When it comes to an independent brewer label, Skalski likes that “it gives people the ability to understand who we are. I’m hoping that the independent labeling gets the word out there’s a bunch of small, craft breweries out there that put their heart and soul into it,” he said. “And, if Coors Light ends up tasting better than all this, then shame on me.”
Rock Cut Brewery co-owner Matt Heiser explains craft drinkers are looking for choice and the best product they can find. “The more we share our customers, our ideas, our knowledge and experience, the more the craft and independent market can grow and be a larger part of the communities we serve,” he said.
According to Heiser, “beer consumers should drink the products they enjoy most and in the environments where they will most enjoy them.” From that perspective size and independence doesn’t much matter. “However, the consumer should recognize that every beer they drink that comes from non-independent breweries is putting money and power into a machine that lobbies against its own industry, that works to hurt community-centered breweries and that wants to limit their future choices of available beers,” he said.
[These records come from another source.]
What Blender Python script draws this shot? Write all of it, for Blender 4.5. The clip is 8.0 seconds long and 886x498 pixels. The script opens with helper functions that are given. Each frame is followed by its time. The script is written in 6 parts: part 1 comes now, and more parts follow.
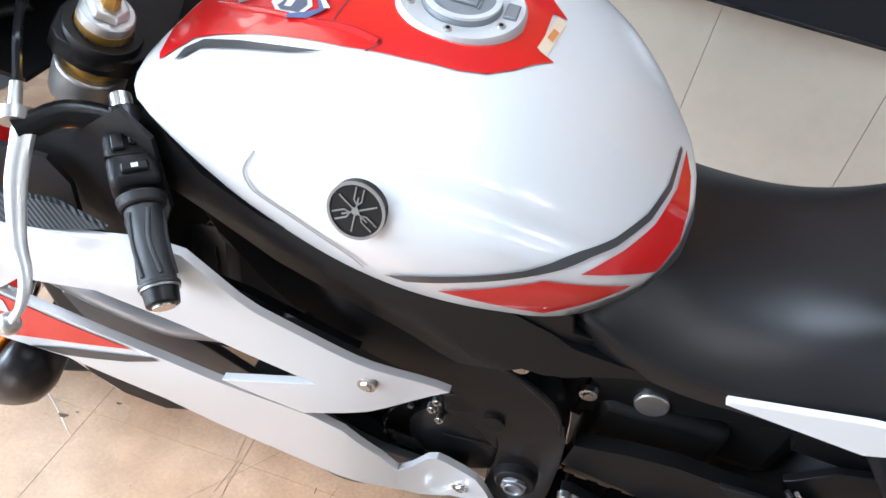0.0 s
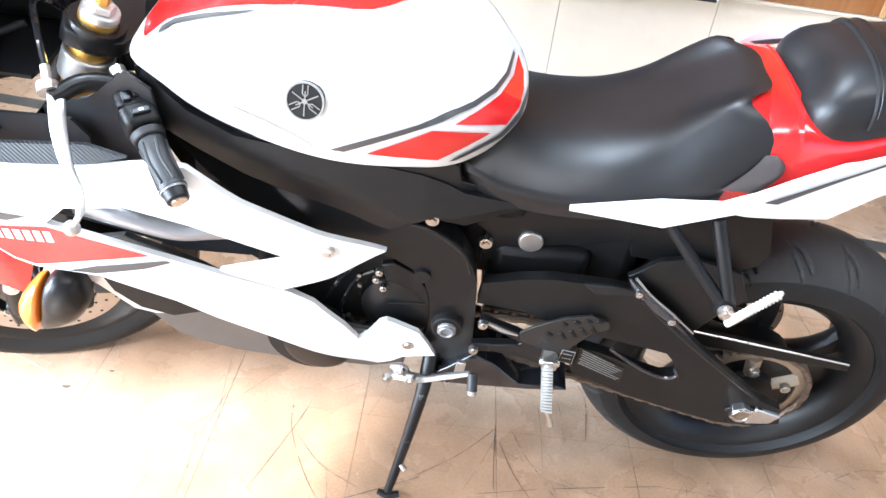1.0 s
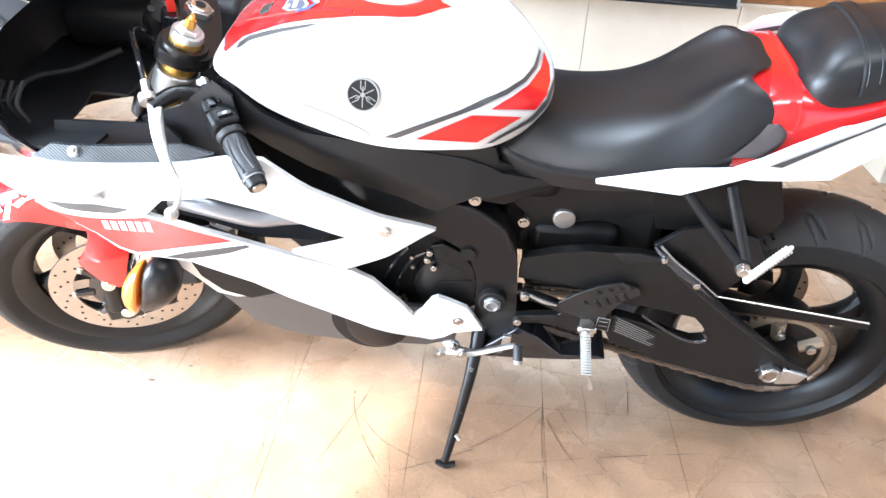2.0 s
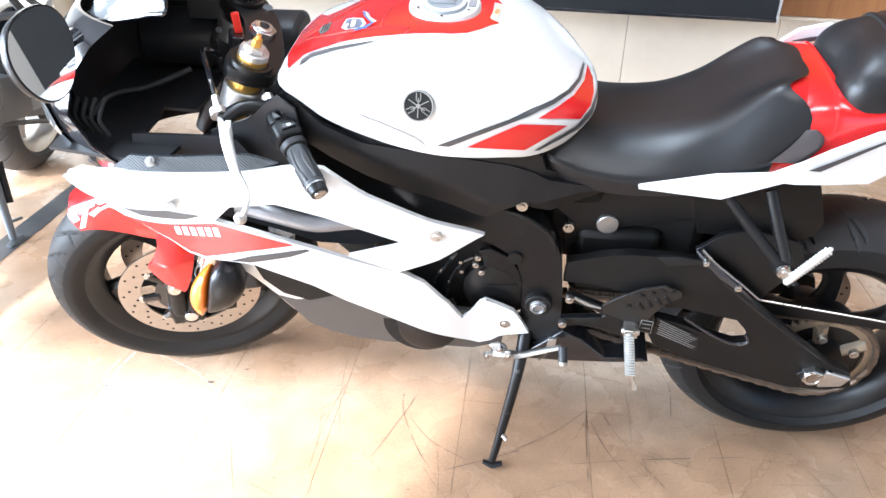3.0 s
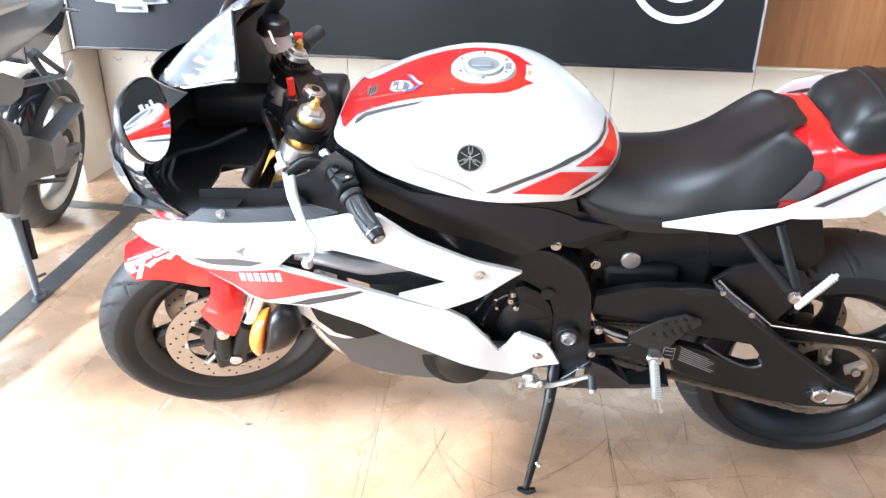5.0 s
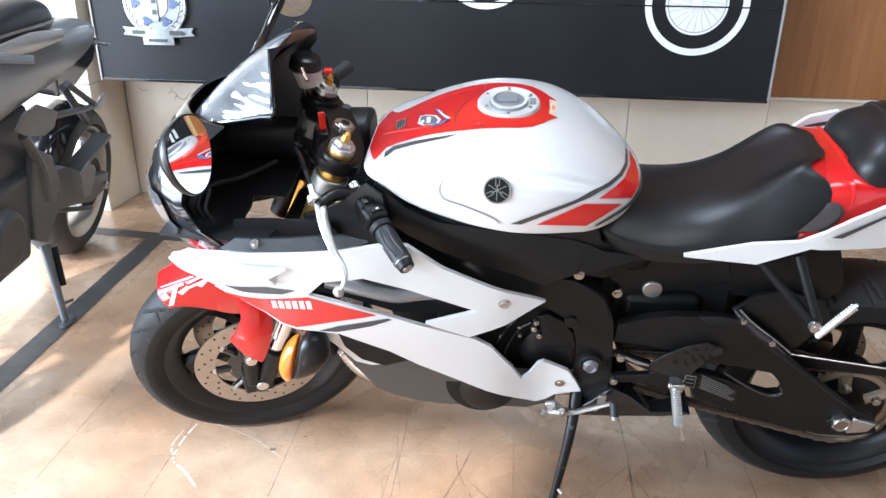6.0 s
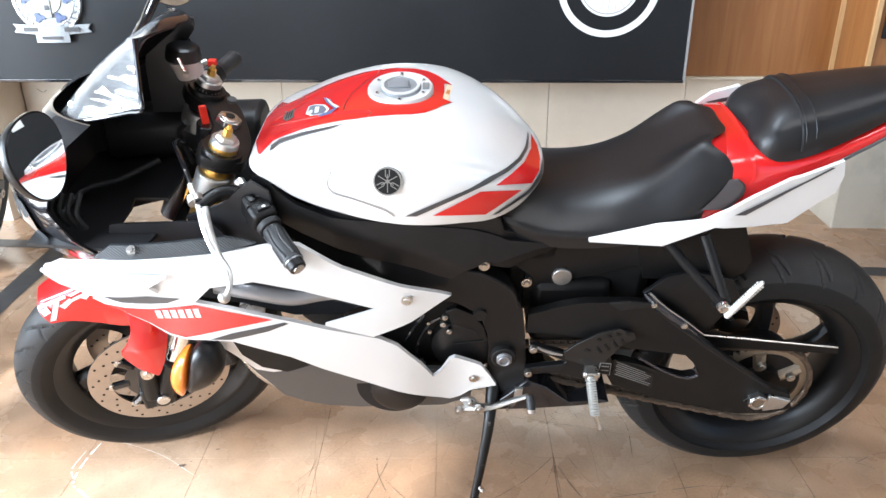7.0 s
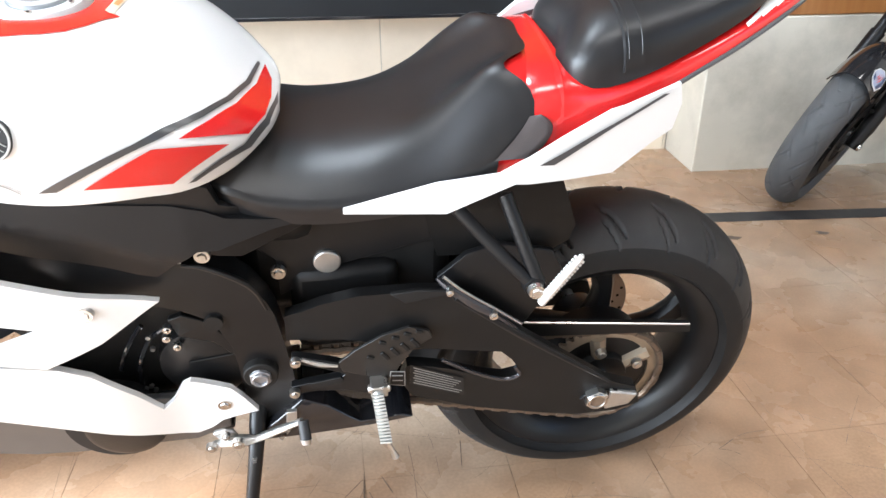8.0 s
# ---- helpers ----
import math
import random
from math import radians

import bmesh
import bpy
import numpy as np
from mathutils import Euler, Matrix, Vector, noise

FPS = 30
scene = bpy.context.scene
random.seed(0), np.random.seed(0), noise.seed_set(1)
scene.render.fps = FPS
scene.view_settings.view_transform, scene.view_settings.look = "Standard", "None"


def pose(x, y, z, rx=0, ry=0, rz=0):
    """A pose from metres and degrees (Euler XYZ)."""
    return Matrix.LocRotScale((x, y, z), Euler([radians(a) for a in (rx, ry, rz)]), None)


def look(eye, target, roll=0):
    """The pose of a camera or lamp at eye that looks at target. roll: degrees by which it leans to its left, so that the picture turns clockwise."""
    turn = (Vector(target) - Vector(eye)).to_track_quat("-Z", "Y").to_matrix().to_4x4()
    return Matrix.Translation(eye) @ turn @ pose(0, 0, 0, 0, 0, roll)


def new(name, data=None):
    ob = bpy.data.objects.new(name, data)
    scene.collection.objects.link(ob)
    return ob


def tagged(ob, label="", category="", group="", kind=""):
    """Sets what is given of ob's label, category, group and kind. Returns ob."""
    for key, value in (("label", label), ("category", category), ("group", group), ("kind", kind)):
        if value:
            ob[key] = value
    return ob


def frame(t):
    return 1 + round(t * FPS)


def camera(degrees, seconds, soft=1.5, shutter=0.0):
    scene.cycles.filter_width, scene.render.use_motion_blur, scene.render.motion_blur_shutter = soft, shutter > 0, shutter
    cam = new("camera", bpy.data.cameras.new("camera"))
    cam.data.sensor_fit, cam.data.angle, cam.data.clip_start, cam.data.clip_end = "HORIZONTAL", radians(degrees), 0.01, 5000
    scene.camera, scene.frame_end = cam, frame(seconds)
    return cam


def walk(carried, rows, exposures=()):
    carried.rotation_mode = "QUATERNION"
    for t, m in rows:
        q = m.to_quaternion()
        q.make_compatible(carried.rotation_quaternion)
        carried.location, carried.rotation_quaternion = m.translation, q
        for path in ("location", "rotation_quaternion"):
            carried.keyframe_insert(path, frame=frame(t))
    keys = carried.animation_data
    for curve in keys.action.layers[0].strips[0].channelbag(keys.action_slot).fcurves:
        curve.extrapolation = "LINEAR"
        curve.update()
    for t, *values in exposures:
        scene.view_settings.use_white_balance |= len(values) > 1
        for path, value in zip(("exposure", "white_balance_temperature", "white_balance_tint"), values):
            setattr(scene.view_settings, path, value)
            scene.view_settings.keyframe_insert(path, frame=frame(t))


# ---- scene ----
from mathutils.bvhtree import BVHTree

cam = camera(61.0, 8.0)
EXPOSURE = [(0, 0.97, 5700, 10), (0.2, 1.40, 5700, 10), (0.5, 1.70, 5750, 10), (1, 2.15, 5750, 10), (1.5, 2.25, 5750, 10), (3, 1.90, 5750, 10), (4.5, 1.96, 5780, 10), (6, 1.07, 5750, 10), (6.5, 0.69, 5900, 10), (7, 1.36, 6000, 10), (7.5, 1.90, 6150, 10), (8, 1.85, 6150, 10)]
PATH = [
    (0, (0.023, -0.876, 1.169), (-0.145, 0.749, 0.016), 14.0),
    (0.5, (0.07, -1.059, 1.184), (0.004, 0.604, 0.075), 9.9),
    (1, (0.072, -1.244, 1.196), (0.106, 0.446, 0.128), 7.9),
    (1.5, (0.083, -1.347, 1.194), (0.078, 0.364, 0.158), 5.5),
    (3, (0.065, -1.486, 1.206), (-0.127, 0.255, 0.24), 1.5),
    (3.5, (0.026, -1.519, 1.215), (-0.133, 0.232, 0.262), 1.4),
    (3.8, (-0.033, -1.605, 1.24), (-0.122, 0.179, 0.34), 1.3),
    (4, (-0.035, -1.605, 1.243), (-0.13, 0.181, 0.347), 1.2),
    (4.5, (-0.039, -1.603, 1.242), (-0.15, 0.191, 0.364), 1.0),
    (6, (-0.08, -1.65, 1.268), (-0.241, 0.181, 0.48), 0.6),
    (6.3, (-0.074, -1.650, 1.271), (-0.239, 0.187, 0.497), 0.6),
    (6.5, (-0.062, -1.648, 1.271), (-0.204, 0.19, 0.497), 0.4),
    (7, (0.003, -1.577, 1.243), (-0.012, 0.253, 0.436), -0.4),
    (7.5, (0.124, -1.427, 1.2), (0.228, 0.371, 0.33), -1.3),
    (7.6, (0.150, -1.387, 1.184), (0.309, 0.403, 0.306), -1.1),
    (7.8, (0.203, -1.299, 1.144), (0.413, 0.481, 0.256), -0.9),
    (8, (0.256, -1.205, 1.097), (0.516, 0.558, 0.19), -0.2),
]
walk(cam, [(t, look(eye, target, roll)) for t, eye, target, roll in PATH], EXPOSURE)


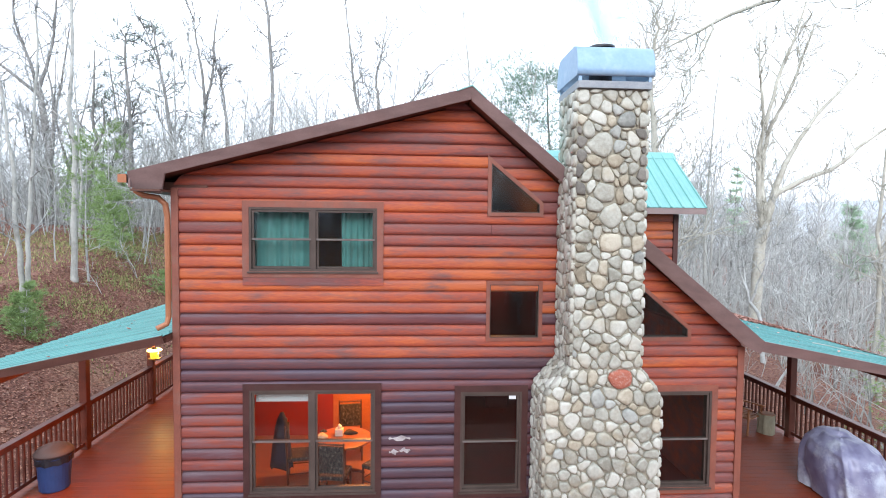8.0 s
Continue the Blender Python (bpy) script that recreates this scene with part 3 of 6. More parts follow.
# ---- windows ----
def frame_ring(bm, poly, width, y0, y1):
    """A flat ring of even width inside a convex polygon in x and z."""
    n = len(poly)
    pts = [Vector((p[0], p[1])) for p in poly]
    inner = []
    for i in range(n):
        a, b, c = pts[i - 1], pts[i], pts[(i + 1) % n]
        d1, d2 = (b - a).normalized(), (c - b).normalized()
        n1, n2 = Vector((-d1.y, d1.x)), Vector((-d2.y, d2.x))
        inner.append(b + (n1 + n2) * (width / (1 + n1.dot(n2))))
    ring = [[bm.verts.new((p.x, y, p.y)) for p in loop] for y in (y0, y1) for loop in (pts, inner)]
    of, inf, ob, inb = ring
    for i in range(n):
        j = (i + 1) % n
        bm.faces.new((of[i], of[j], inf[j], inf[i]))
        bm.faces.new((ob[j], ob[i], inb[i], inb[j]))
        bm.faces.new((of[j], of[i], ob[i], ob[j]))
        bm.faces.new((inf[i], inf[j], inb[j], inb[i]))
    bmesh.ops.recalc_face_normals(bm, faces=bm.faces[:])
    return [(p.x, p.y) for p in inner]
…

“That’s our view of why the Brewers Association created the Independent Brewer label and why we’re proud to display it. We want to stand up for ourselves and to fight back against the few members of our industry that are already fighting against us, and ultimately our customers. Craft consumers are both loyal and promiscuous—they will love us and return to us and they will drink other beer as well. This is a great thing, as long as the independent industry can survive.”